Space Experiment Could Shed Light on Neurodegenerative Diseases
Hirsa, PhD, is a professor of mechanical and aerospace engineering with a joint appointment in chemical and biological engineering at Rensselaer Polytechnic Institute (RPI) in Troy, New York. He and his team of graduate students and postdoctoral fellows are studying this process through a series of experiments being conducted aboard the International Space Station (ISS). They are using insulin, which is relatively inexpensive to acquire and often used as a model to study amyloid formation, or fibrillization.

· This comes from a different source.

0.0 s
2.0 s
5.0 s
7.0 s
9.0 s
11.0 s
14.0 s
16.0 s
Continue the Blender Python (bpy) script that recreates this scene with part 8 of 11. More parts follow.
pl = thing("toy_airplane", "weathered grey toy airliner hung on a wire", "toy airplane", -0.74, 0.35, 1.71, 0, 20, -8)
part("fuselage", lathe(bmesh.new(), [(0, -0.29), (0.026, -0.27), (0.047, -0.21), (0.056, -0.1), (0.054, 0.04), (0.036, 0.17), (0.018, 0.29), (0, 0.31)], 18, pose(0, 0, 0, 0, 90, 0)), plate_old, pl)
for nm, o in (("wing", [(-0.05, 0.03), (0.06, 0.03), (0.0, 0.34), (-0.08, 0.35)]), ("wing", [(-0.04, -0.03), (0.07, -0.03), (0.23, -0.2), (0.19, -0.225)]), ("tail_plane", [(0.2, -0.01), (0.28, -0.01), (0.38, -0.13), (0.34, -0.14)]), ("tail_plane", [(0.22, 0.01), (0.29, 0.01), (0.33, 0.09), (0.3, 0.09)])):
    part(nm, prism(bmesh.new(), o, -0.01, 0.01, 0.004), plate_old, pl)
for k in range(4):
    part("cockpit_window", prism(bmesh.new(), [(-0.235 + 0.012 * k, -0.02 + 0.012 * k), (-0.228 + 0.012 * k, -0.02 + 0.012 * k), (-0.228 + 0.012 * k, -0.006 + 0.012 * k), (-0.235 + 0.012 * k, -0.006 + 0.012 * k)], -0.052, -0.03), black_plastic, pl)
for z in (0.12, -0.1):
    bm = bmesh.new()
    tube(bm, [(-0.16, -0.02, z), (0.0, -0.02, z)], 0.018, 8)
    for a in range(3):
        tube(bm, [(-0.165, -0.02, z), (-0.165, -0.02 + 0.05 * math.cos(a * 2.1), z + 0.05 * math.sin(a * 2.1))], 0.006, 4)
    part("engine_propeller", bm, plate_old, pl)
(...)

Next in line could be the alpha-synuclein protein and beta-amyloid protein, the aggregation of which are found in the brains of Parkinson’s and Alzheimer’s patients, respectively. Studying how these proteins clump together could help scientists understand the processes behind the development of these neurodegenerative diseases.
“The call for proposal came, and I had a moment of insanity or inspiration or whatever you want to call it,” Hirsa said in a video interview with Parkinson’s News Today of the precursor idea to the present-day experiment. “I thought, ‘Nobody’s ever done this before.’”
Space provides an ideal environment to examine the formation of these protein clumps without the interference of containers. On Earth, these experiments must account for how the solid walls of a container may be affecting the process. In the absence of gravity in space, water molecules can come together freely and form a free-floating sphere without need of a container. The fluid dynamics of insulin dissolved in that sphere of water more closely mimic that of the fluid interfaces in the body.
“One of the big reasons you want to go into microgravity is because, other than bones, there are no truly solid interfaces in the human body,” Joe Adam, a postdoctoral researcher in Hirsa’s lab, said in a press release from RPI. “The surfaces of your cells, your neurons, and your brain, are fluid interfaces. So, if we can get a system that has more of those fluid interfaces, it will help us to understand the science behind these fibrillization processes.”
A specialist in fluid dynamics for more than 30 years, Hirsa designed a device called a “ring-sheared drop” that can hold a sphere of water in place while subjecting it to a shearing force, in which the top and the bottom of an object are forced in opposite directions. Shearing force also is present in the body, as liquids move past each other in different directions and at different velocities. One of Hirsa’s recently published studies shows that shearing force causes aggregation of the insulin protein.
The ring-sheared drop is made up of rings on polar ends facing each other. A tube below the southern pole slowly releases the protein solution until it comes in contact with the opposite ring, and within one minute, a sphere held together by surface tension is formed.
The second ring then rotates at 30 revolutions per minute to model the shearing force that occurs in the human body. Some of the samples go through this process on Earth before being sent to space, albeit with slightly different equipment because of gravity’s constraints. Hirsa refers to it as “pre-treatment.” Pre-treated samples are held in the ring-sheared drop in space for four days; non-treated for 10 days.
The research group has successfully run six test cases on the ISS since the experiment started in earnest in early August. On Sept. 14, the first test began for the non-treated insulin solution, which will allow scientists to observe from start to finish how amyloid formation might occur in the brain.
“Watching the protein go through its entire fibrillization process in space is the most exciting,” Hirsa said.
“In the first time points, there’s nothing, we don’t see any clumps of fibers. And at the very end, there’s lots of fibrils and this is one of the best pictures for relating the plaques in the brain to Alzheimer’s, Parkinson’s, and all those kinds of amyloid diseases,” Adam said.
It takes a village to perform the full experiment on the ISS. The researchers cannot communicate directly with astronauts; rather, the Johnson Space Center sends up instructions for crew members to operate the ring-sheared drop. Hirsa estimates that 10 people from NASA, Teledyne-Brown Engineering, and RPI, all looped together in a call, oversee the setup.
Once the insulin solutions complete the shearing process, they are frozen and prepped for their return from orbit, where the fibrillization process can be studied closely. Hirsa expects the first specimens to arrive via SpaceX rocket at the end of September.
Hirsa received two grants from the Marshall Space Flight Center to conduct his research and experimentation. The center also provided flights that follow a parabolic line to simulate zero-gravity for testing. Teledyne Brown Engineering manufactured Hirsa’s ring-sheared drop design to run the experiment in space.
The initial idea for the ring-sheared drop didn’t come until 2013 when Hirsa’s Marshall Space Center grant began, and he was thinking of ways to create a containerless biochemical reactor. While the insulin experiment is the first to make use of this device, once Hirsa publishes this study, he hopes to use it to model the flow of transport proteins and other processes in the body’s liquid interfaces.
Beyond that, there is almost limitless potential for experiments using the ring-sheared drop. One such example is testing the stability of pharmaceutical compounds before they’re used in humans. Another is creating a surface on the sphere that models the cellular membranes in the body.
“This is just one brick in a giant wall,” Hirsa said. “We’re not claiming to understand or model what happens in human physiology but trying to understand the relevance of shear forces in the interior of the liquid passage versus the surface of that liquid passage.”